I was reading Vespers' post on "General Rules for Any Role Playing Sessions" and his first house rule brought one of our tables' own to mind that I thought some of ya'll might find useful. I figured I'd post this in it's own thread to avoid hi-jacking Vespers' thread.
Our group has been playing pretty much everything for well over 10 years now and the one rule that stuch which everyone has always seemed happy with is what we call "Food XP".
If you bring food or drinks for the entire table or otherwise pitch in to help pay the cost to the person who did, then you get awarded Food XP for the session. Food XP is always small, but decent, and can only be awarded once per session. For instance, a 10% XP bonus is the standard for whatever game we're playing, but in Dark Heresy (and the Warhammer Fantasy RPG) the Food XP is a simple 50xp. In Storyteller games it's 1xp. This means that, for most games, if you show up and do something to gain food XP every session, then you will gain an extra level over everyone else after 10 sessions. In Dark Heresey it means you can get a free 100XP skill or talent every two sessions.
Basically, it started as XP for food, but has since migrated to any sort of benefit to the entire table. If someone brings extra paper for the printer so everyone can print out more character sheets and the like, then they get Food XP. If someone ran a game for everyone last week and get to actually play in one this week, then they get Food XP. Again, it's only awardable once per session, so none of this bonus XP stacks for those players with an eye for exploits.

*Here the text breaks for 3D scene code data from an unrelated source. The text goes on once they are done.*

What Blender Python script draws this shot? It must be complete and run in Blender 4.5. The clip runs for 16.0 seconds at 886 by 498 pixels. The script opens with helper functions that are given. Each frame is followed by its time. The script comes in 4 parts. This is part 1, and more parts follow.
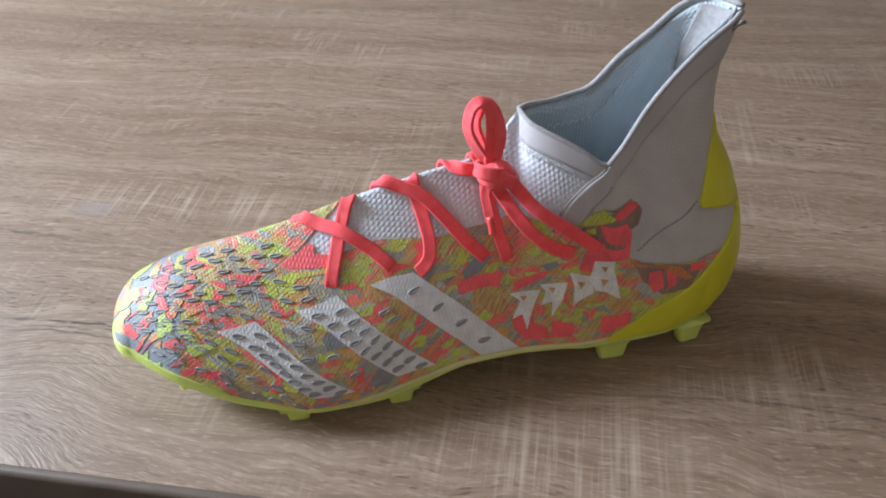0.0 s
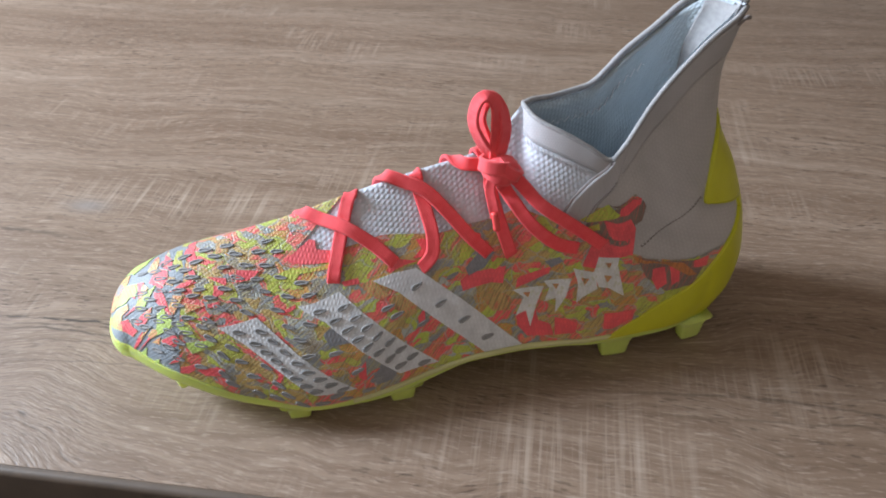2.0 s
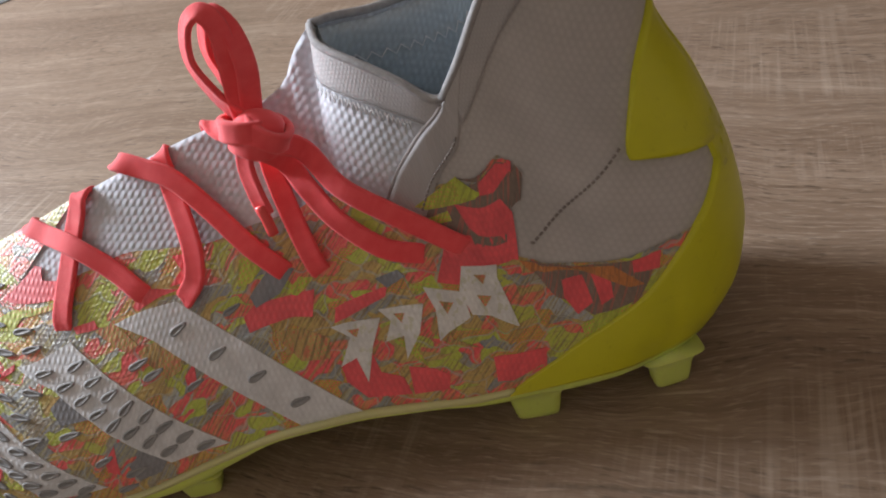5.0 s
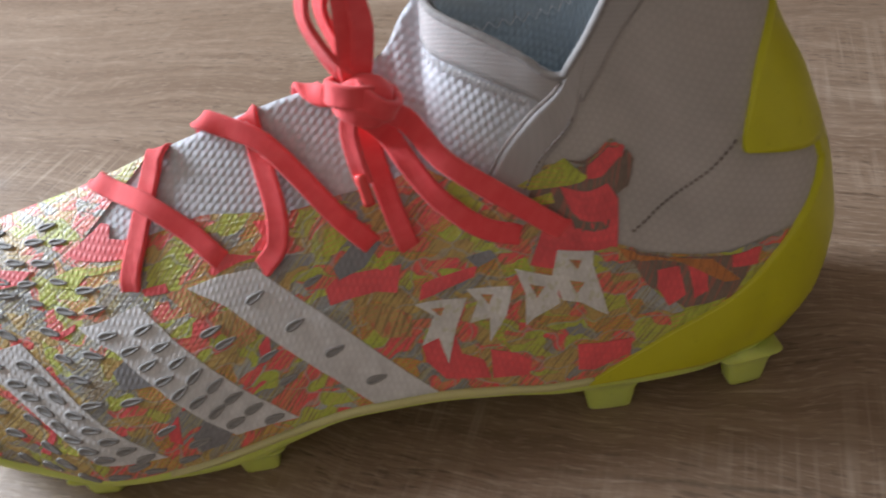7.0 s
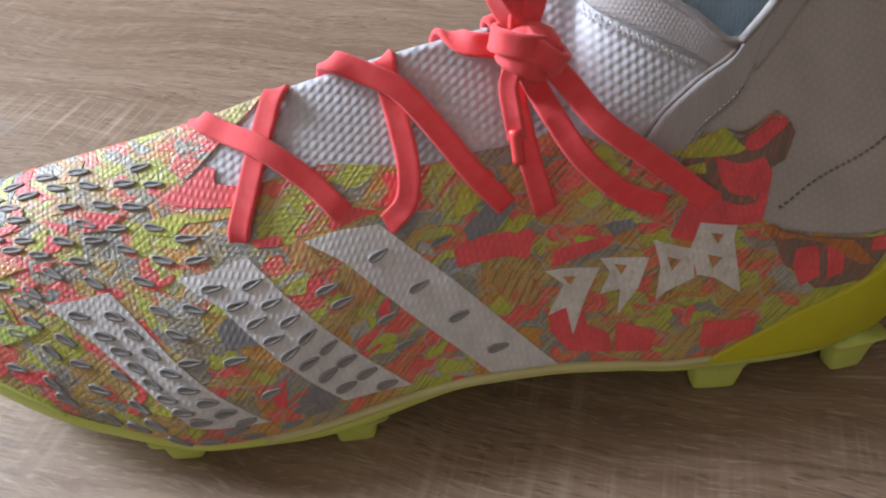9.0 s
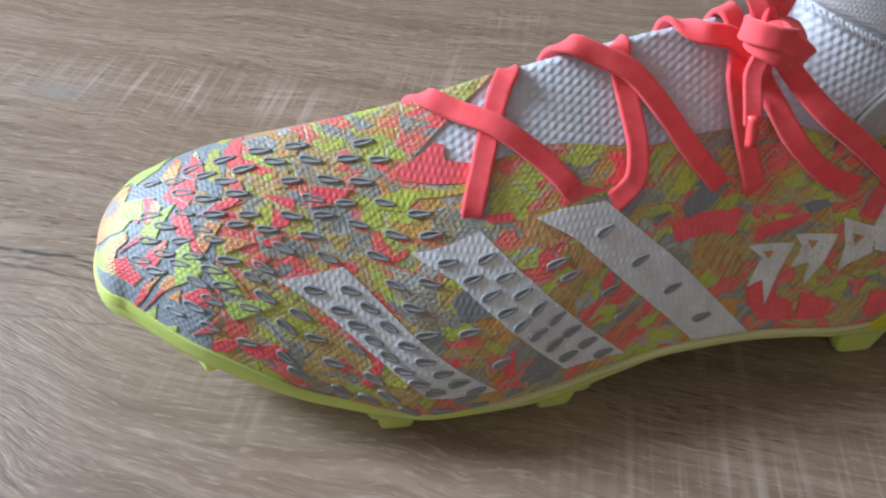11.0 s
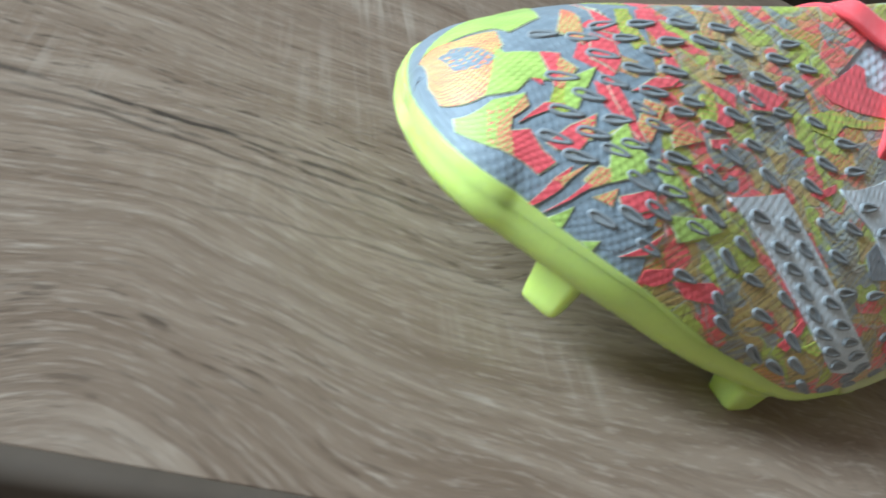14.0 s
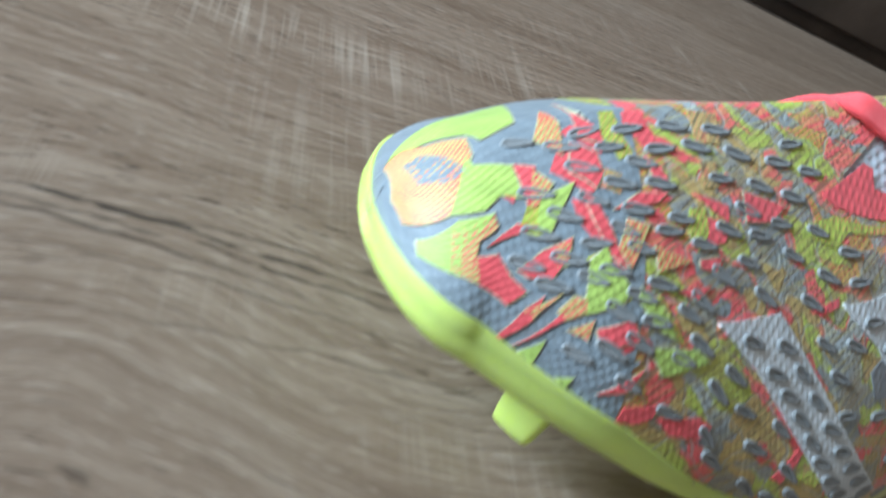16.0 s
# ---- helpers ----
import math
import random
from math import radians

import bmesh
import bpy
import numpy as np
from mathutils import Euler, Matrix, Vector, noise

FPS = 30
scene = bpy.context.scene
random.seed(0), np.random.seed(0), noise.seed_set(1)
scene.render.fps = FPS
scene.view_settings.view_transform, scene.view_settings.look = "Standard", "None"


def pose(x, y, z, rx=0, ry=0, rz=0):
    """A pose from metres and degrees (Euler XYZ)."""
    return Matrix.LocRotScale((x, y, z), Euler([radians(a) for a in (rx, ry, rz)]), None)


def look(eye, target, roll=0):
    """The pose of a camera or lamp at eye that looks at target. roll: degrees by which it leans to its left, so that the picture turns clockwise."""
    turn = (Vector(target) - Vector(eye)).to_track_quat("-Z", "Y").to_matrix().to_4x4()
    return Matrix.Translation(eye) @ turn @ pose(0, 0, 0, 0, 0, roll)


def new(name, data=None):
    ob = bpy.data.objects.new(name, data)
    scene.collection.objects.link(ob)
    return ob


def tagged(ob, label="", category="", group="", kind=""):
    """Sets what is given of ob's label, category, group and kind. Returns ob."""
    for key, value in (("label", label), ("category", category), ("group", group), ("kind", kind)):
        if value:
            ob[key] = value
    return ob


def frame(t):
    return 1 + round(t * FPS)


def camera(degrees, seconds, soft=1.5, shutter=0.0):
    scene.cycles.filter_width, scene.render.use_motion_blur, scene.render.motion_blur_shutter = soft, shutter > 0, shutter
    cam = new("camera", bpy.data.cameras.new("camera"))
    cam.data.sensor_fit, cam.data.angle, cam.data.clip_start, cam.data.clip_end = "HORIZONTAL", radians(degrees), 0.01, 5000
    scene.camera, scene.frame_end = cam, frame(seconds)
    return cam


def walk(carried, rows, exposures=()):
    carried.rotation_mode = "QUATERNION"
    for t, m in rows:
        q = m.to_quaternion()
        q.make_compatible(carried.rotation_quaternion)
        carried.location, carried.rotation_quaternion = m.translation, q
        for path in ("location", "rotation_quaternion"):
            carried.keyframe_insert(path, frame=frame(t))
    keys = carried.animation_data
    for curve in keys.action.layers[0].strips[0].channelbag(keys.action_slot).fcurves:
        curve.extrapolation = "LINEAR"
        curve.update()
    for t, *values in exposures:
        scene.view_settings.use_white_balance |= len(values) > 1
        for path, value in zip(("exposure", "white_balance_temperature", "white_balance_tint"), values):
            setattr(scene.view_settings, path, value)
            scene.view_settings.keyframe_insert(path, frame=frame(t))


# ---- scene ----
cam = camera(57.3, 16.0, soft=1.9, shutter=0.4)
METRES, EYE, TILT, LEAN, TURN = 0.73, 0.2844, -39.0, 1.03, 0.0
ROWS = [
    (0.0, 0.0, 0.0, 0.0, 0.0, 0.0, -0.0),
    (0.5, -0.0097, -0.0075, -0.0031, -0.74, 0.23, -0.05),
    (1.0, -0.0107, -0.0123, -0.0026, -1.07, 0.22, -0.05),
    (1.5, -0.0104, -0.0086, -0.0038, -1.1, 0.25, -0.06),
    (2.0, -0.0111, 0.004, -0.0048, -1.11, 0.27, -0.07),
    (2.5, 0.0009, 0.0557, -0.0079, -1.01, 0.27, -0.07),
    (3.0, 0.0491, 0.1132, -0.0045, 1.47, 0.14, -0.1),
    (3.5, 0.0951, 0.1519, -0.0129, 5.99, 0.2, 1.19),
    (4.0, 0.1439, 0.1889, -0.0153, 10.33, -0.03, 3.44),
    (6.5, 0.1492, 0.203, 0.0048, 14.1, 0.18, 2.39),
    (7.0, 0.1007, 0.1995, -0.0041, 10.06, -0.56, 0.16),
    (7.5, 0.0699, 0.1953, -0.0078, 8.22, -0.92, -1.51),
    (8.0, 0.0616, 0.2106, -0.0086, 7.35, -0.81, -2.14),
    (10.5, -0.062, 0.1888, -0.0242, -1.28, -2.67, -3.82),
    (11.0, -0.0926, 0.19, -0.0194, -3.41, -2.97, -3.6),
    (11.5, -0.1231, 0.2034, -0.007, -5.22, -3.18, -2.91),
    (12.0, -0.1504, 0.2302, -0.0011, -8.41, -3.97, -2.26),
    (12.5, -0.1774, 0.2577, 0.003, -9.7, -4.56, -1.85),
    (13.0, -0.2338, 0.2809, -0.042, -15.27, -4.4, -3.57),
    (13.5, -0.2576, 0.2902, -0.0648, -23.56, 0.2, -9.26),
    (14.0, -0.2869, 0.322, -0.0824, -28.46, 2.23, -10.9),
    (14.5, -0.3107, 0.3344, -0.0949, -31.72, 3.64, -13.06),
    (15.0, -0.3058, 0.3331, -0.0894, -33.07, 4.52, -13.42),
    (15.5, -0.3069, 0.3348, -0.0923, -33.18, 4.59, -13.18),
    (16.0, -0.2751, 0.334, -0.0513, -27.83, 2.13, -11.98),
]
walk(cam, [(t, pose(0, 0, EYE, TILT, LEAN, TURN) @ pose(METRES * x, METRES * y, METRES * z, 90 + pitch, roll, yaw)) for t, x, y, z, yaw, pitch, roll in ROWS],
     exposures=[(0.0, 0.15, 6200, 10), (3.0, 0.10, 6350, 10), (4.0, 0.02, 7000, 15), (6.5, 0.0, 6650, 11), (8.0, 0.03, 6850, 15), (10.5, 0.02, 6000, 9), (12.0, -0.06, 5800, 3), (13.5, -0.08, 5600, -4), (16.0, -0.11, 5600, -2)])

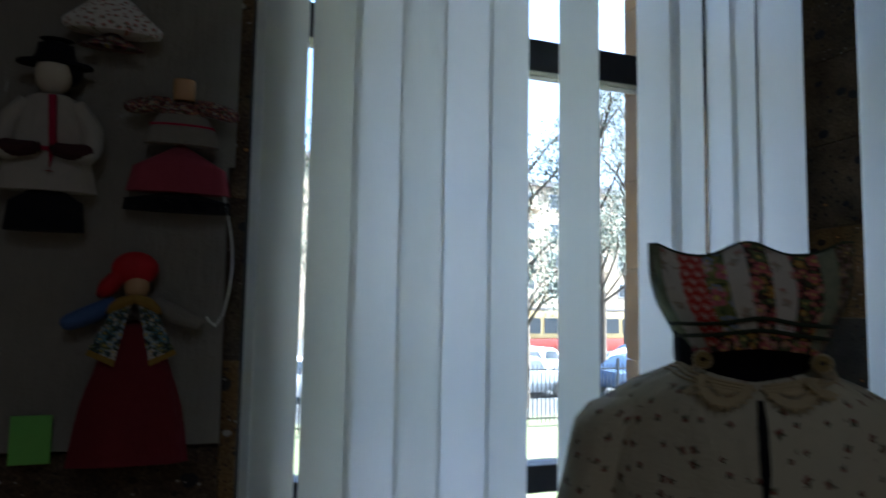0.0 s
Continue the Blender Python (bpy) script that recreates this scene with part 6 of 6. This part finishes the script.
hung_doll("hung cloth doll in white belted shirt and black hat", -0.056, 1.548, 1.06, man)
hung_doll("hung doll in rose wool skirt with black lace hem", 0.124, 1.566, 0.86, lady)
hung_doll("hung doll with red turban, embroidered vest and dark red skirt", 0.072, 1.345, 0.92, singer)
hung_doll("hung white lace bonnet figure", 0.018, 1.834, 1.15, bonnet)
b = Build()
b.box((-0.085, 1.244, 1.192), (-0.032, 1.2455, 1.261), NEON)
thing("paper_note", "bright green paper note on the linen cloth", "paper", build=b)
b = Build()
for i in range(58):
    t = i / 57
    x = 0.189 + 0.018 * math.sin(math.pi * min(1, t * 1.05)) - (0.016 * max(0, t - 0.82) / 0.18)
    b.ball((x, 1.232, 1.60 - 0.208 * min(1.0, t * 1.12) + (0.012 * max(0, t - 0.9) / 0.1)), 0.0024, CHAIN, None, 6, 4)
thing("bead_string", "string of small pale beads hanging beside the dolls", "beads", build=b)

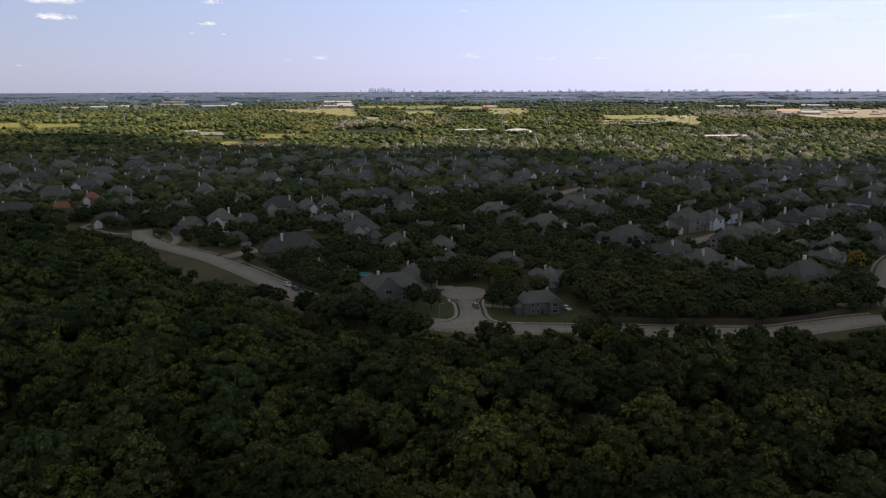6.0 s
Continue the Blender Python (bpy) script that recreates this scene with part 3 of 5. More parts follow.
def house_model(kind, roof_mat=SHINGLE, label="", detail=True, mirror=1, wall_mat=BRICK):
    """A suburban house facing -y, standing on an empty: walls, roof, chimney, windows, doors."""
    house = new("house")
    two = kind in ("two", "tall", "twin", "manor")
    tagged(house, label or HOUSE_LABELS["two" if two else "one"], "house", "houses of the neighbourhood")
    w, d, h = {"two": (16, 11, 5.9), "tall": (13, 13, 6.2), "twin": (18, 10, 5.8), "one": (19, 13, 3.3), "ell": (16, 11, 3.4), "long": (22, 11, 3.4), "manor": (17, 9.5, 5.4)}[kind]
    s = mirror
    wall, roof = bmesh.new(), bmesh.new()
    box(wall, -w / 2, w / 2, -d / 2, d / 2, -0.3, h)
    hip(roof, -w / 2, w / 2, -d / 2, d / 2, h + 0.15, 0.8)
    # garage wing to one side and a gabled bay on the front
    gx = sorted((s * (w / 2 - 6.5), s * (w / 2 + 0.6)))
    gh = 3.2
    manor = kind == "manor"
    if not manor:
        box(wall, gx[0], gx[1], -d / 2 - 5.5, -d / 2 + 1, -0.3, gh)
        hip(roof, gx[0], gx[1], -d / 2 - 5.5, -d / 2 + 3.5, gh + 0.15, 0.8)
    else:
        mx = sorted((s * (w / 2 - 1), s * (w / 2 + 3)))
        box(wall, mx[0], mx[1], -d / 2 + 1.5, d / 2 - 1, -0.3, 3.3)
        hip(roof, mx[0], mx[1], -d / 2 + 1.5, d / 2 - 1, 3.4, 0.8)
    bx = sorted((-s * (w / 2 - 0.8), -s * (w / 2 - (9.8 if manor and s > 0 else 5.6))))
    bh = h if two else h + 0.3
    part("gable_front", gable_wall(bmesh.new(), bx[0], bx[1], -d / 2 - 1.6, -d / 2 + 1, -0.3, bh), wall_mat if manor else STONE, house, "pale stone gable wall")
    gable(roof, bx[0], bx[1], -d / 2 - 1.6, 0, bh + 0.12)
    if kind in ("twin", "tall", "one"):
        gable_wall(wall, -1.6, 1.8, -d / 2 - 0.7, -d / 2 + 1, h - 0.4, h + 0.2, 1.0)
        gable(roof, -1.6, 1.8, -d / 2 - 0.7, 0, h + 0.3, 1.0)
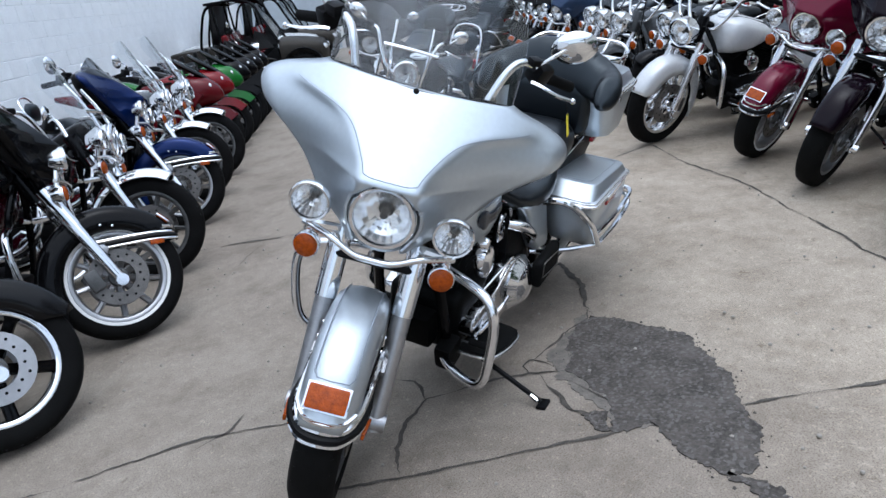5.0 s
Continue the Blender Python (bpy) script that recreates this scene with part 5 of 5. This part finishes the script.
def bush(s, n, height, seed):
    rnd = random.Random(seed)
    base = lot(s, n)
    b = B()
    for k in range(7):
        tip = base + V(rnd.uniform(-0.5, 0.5), rnd.uniform(-0.5, 0.5), height * rnd.uniform(0.5, 0.9))
        tube(b, [base + V(rnd.uniform(-0.1, 0.1), 0, 0), base.lerp(tip, 0.5), tip], (0.015, 0.006), 5)
    root = tagged(new("bush"), "dark green leafy bush along the fence", "bush")
    part("stem", b, BARK, root)
    vs, fs = [], []
    for k in range(2600):
        d = V(rnd.gauss(0, 1), rnd.gauss(0, 1), rnd.gauss(0, 1)).normalized() * rnd.uniform(0.2, 1) ** 0.5
        p = base + V(d.x * 0.75, d.y * 0.75, height * (0.5 + 0.5 * d.z) * rnd.uniform(0.85, 1.08))
        u = V(rnd.gauss(0, 1), rnd.gauss(0, 1), rnd.gauss(0, 1)).normalized() * rnd.uniform(0.03, 0.07)
        w = u.orthogonal().normalized() * u.length * 0.5
        i = len(vs)
        vs += [tuple(p - u), tuple(p + w), tuple(p + u), tuple(p - w)]
        fs.append((i, i + 1, i + 2, i + 3))
    me = bpy.data.meshes.new("foliage")
    me.from_pydata(vs, [], fs)
    me.materials.append(LEAF)
    c = new("foliage", me)
    c.parent = root
    tagged(c, kind="stuff")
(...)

Some people always bring food or sodas, but since we implemented the Food XP rules, everyone pitches in alot more, and even the people that normally wouldn't pitch in, now pitch in every other week or so. Players that aren't getting food XP don't mind, because the person getting food XP brought them food or some-such. If they get jealous enough of the bonus XP, then they'll give the person who brought food $5 and share in the Food XP. After numerous years of playing, it's always been a win-win situation.